I ordered A Tree Grows in Brooklyn because it appears on a book club's summer list. I vaguely remembered reading it in high school. Reading it now is a revelation. What a wonderfully dense, vibrant picture of the lives of the immigrant groups on Long Island. If you haven't read Tree in twenty years, pick it up again.
An excellent book. Well written with a good story line. I love historical novels so this was a good choice for me, definitely put me right at the turn of the century. I pictured my grandparents and how they grew up. I am not as wowed by some (like Oprah claiming this book changed her life?) but it was a very good read! Very Women's Lib for the day and probably a bit shocking back then. I gave the book to my daughter to read so sorry won't be posting just yet. But it is worth the wait!
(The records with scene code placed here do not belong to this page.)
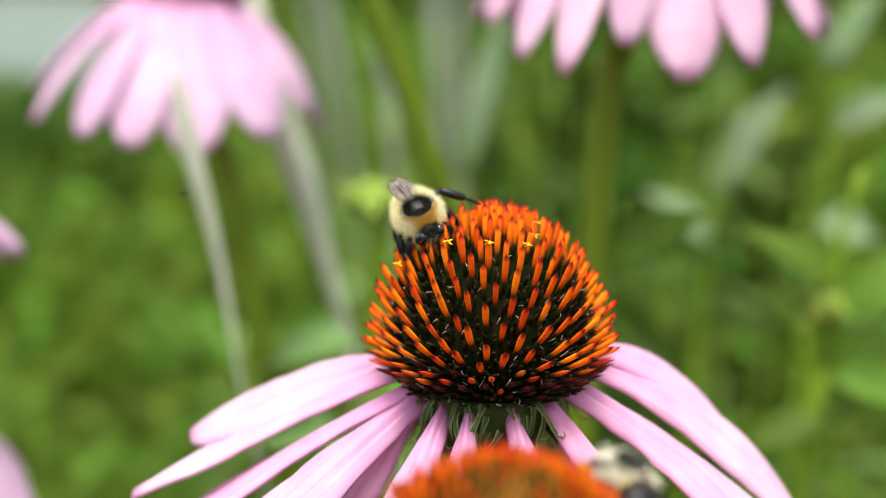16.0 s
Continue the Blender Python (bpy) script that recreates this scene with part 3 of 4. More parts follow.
def meadow_plant(x, y, height, seed, pale=False, dark=False):
    """A leafy perennial without flowers: a stem with pairs of lance-shaped leaves."""
    rng = random.Random(seed)
    p = thing("leafy_plant", x, y, 0.0, "leafy green perennial with lance-shaped leaves", "plant", "leafy plants")
    lean = Vector((rng.uniform(-0.08, 0.08), rng.uniform(-0.05, 0.05), 1))
    pts = curve_points([(0, 0, -0.01), lean * height * 0.5, lean * height + Vector((rng.uniform(-0.03, 0.03), 0, 0))], 10)
    v, f, a = tube(pts, [0.0022 * (1 - 0.6 * k / 10) for k in range(11)], 6)
    part("stem", made("stem", v, f, STEM), p)
    mat = LEAF_SHADED if dark else LEAF_PALE if pale else LEAF
    shapes = [made("leaf", *leaf(1.0, rng.uniform(0.13, 0.24), rng.uniform(0.2, 0.9), 0.4, 4, 7, 0.002)[:2], mat) for _ in range(3)]
    n = int(height / (0.019 if dark else 0.023))
    for k in range(n):
        q = 0.15 + 0.85 * k / n
        i = min(9, int(q * 10))
        at = pts[i].lerp(pts[i + 1], q * 10 - i)
        size = (0.085 - 0.035 * q) * rng.uniform(0.7, 1.25)
        m = Matrix.Translation(at) @ Matrix.Rotation(k * 2.4 + rng.uniform(-0.4, 0.4), 4, "Z") @ Matrix.Rotation(radians(rng.uniform(-50, 10)), 4, "Y") @ Matrix.Scale(size, 4)
        part("leaf", shapes[k % 3], p, m)
    return p


def scattered_leaves(name, label, count, seed, place, size, mat, kind_name, rise=(-0.7, 0.8), broad=(0.16, 0.28)):
    """A far mass of leaves, as one object."""
    rng = random.Random(seed)
    v, f = [], []
    for _ in range(count):
        c = place(rng)
        if c is None:
            continue
        L = rng.uniform(*size)
        d = Vector((rng.uniform(-1, 1), rng.uniform(-1, 1), rng.uniform(*rise))).normalized()
        s = d.cross(Vector((rng.uniform(-1, 1), rng.uniform(-1, 1), rng.uniform(-1, 1)))).normalized() * L * rng.uniform(*broad)
        up = d.cross(s).normalized() * L * 0.08
        k = len(v)
        c = Vector(c)
        v += [c, c + d * L * 0.45 + s + up, c + d * L, c + d * L * 0.45 - s + up, c + d * L * 0.45]
        f += [(k, k + 1, k + 4), (k + 1, k + 2, k + 4), (k + 2, k + 3, k + 4), (k + 3, k, k + 4)]
    return tagged(part(name, made(name, v, f, mat, False)), label, kind_name, kind="stuff")


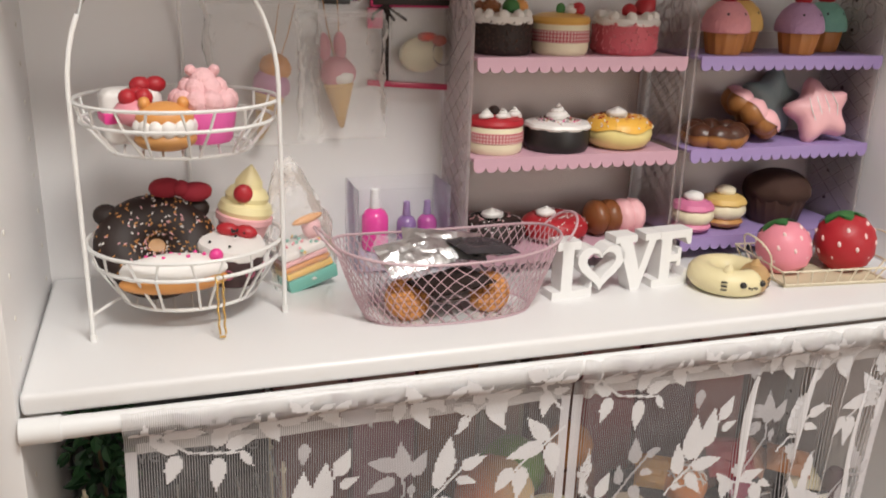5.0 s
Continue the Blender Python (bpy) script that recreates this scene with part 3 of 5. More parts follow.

Oh my God, what a wonderful book. I have read and reread this book from my first time to now. My sister and I both sooo identified with the main character, Francine. I love how it ends: no "happy" ending, just Frannie saying "good-bye" to her old life sooo well!!!
A coming of age story of an Irish girl living through adversity in Brooklyn in 1902, this is a wonderful story with great descriptions and character development. The joy of the book is in the details of our leading lady's life, rather than big dramatic action. I really liked the book.